The kids returned to the basketball goal and the adults to their chairs and beer. Somewhere along the way, Wayne had started a fire in the fire pit, which they huddled around. Fireflies blinked away along the edge of the woods. The crackle of wood in the fire, the sound of the basketball hitting the pavement or the goal, and occasional cheers or claps from the kids wafted in and out of the conversation. The evening transitioned to night without any particular notice. During one of Spencer’s trips to the house’s bathroom, Cindy caught Dean’s eye and gestured with a head nod to the darkness and woods away from the house—a gesture Dean understood immediately to be a request for him to walk with her.
They strolled in silence across the grassy hill to the edge of the woods. She wore tight blue jeans and a button-up blouse that hugged her figure. He wondered how she had been able to keep so trim while the rest of the world aged around her. She showed her years only at the edges of her eyes. As their vision adjusted to the darkness, the edges of the leaves caught what little moonlight there was. Dean slapped a mosquito biting into the back of his neck, breaking the silence.
Cindy slipped her hands into her pockets. “I wanted to talk to you about Jenny.”
“I think Spencer already did.”
“Oh?”
“Yeah, something about her not wanting to be around adults much longer and probably not wanting to visit me so much anymore.”
“Yeah, that’s the gist. I just wanted to prepare you. To let you know, it’s not about not wanting to visit you. It’s about wanting to be with her friends.”
Dean smiled though Cindy did not see it in the darkness. “I know that. We were kids one time a long time ago.”
“Ass.” Cindy laughed. “Not that long ago.”
But to Dean it felt like lifetimes. They walked in silence along the very edge of the woods. Cindy reached out her hand and grabbed the leaves.

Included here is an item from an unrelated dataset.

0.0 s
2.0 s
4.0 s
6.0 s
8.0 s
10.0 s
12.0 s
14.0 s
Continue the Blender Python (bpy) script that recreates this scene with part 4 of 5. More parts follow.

“Look,” said Dean, “I get it with Jenny. But over the past few months, I’ve realized—well—I always realized I think but not like now. So—”
“Spit it out,” said Cindy in a kind tone that Dean long ago understood to be her form of encouragement.
“Well, I’m sorry about what happened to us. I’m sorry I couldn’t give you the life you wanted.”
The pause was so long, Dean wondered if she was going to ignore him. She said, “You don’t have to apologize. I don’t know what happened over there—not really. But I do know it changed you. Changed us in ways we can’t and won’t understand. In ways we couldn’t have predicted. How could it not? You needed a better wife.” He was going to interject, but she raised her hand. “Hold on. And I needed a different husband. At that time. We were both so young. We didn’t know what to do. I just wanted a corner of life. I wasn’t ambitious. Just a space, a place to call mine.”
Dean hesitated in saying anything, fearing he would cut her off. So he waited and when it was clear she was not going to say anything more, he said, “I’m glad you found that space.”
She stopped and looked at him. Fireflies flashed behind her. One landed on her shoulder. “Oh Dean.” She stepped up and embraced him. “I’m sorry I wasn’t able to help you. I’m so sorry.”
“Forgive me.”
“I forgive us.”
He returned her embrace and cried for the first time in a long time.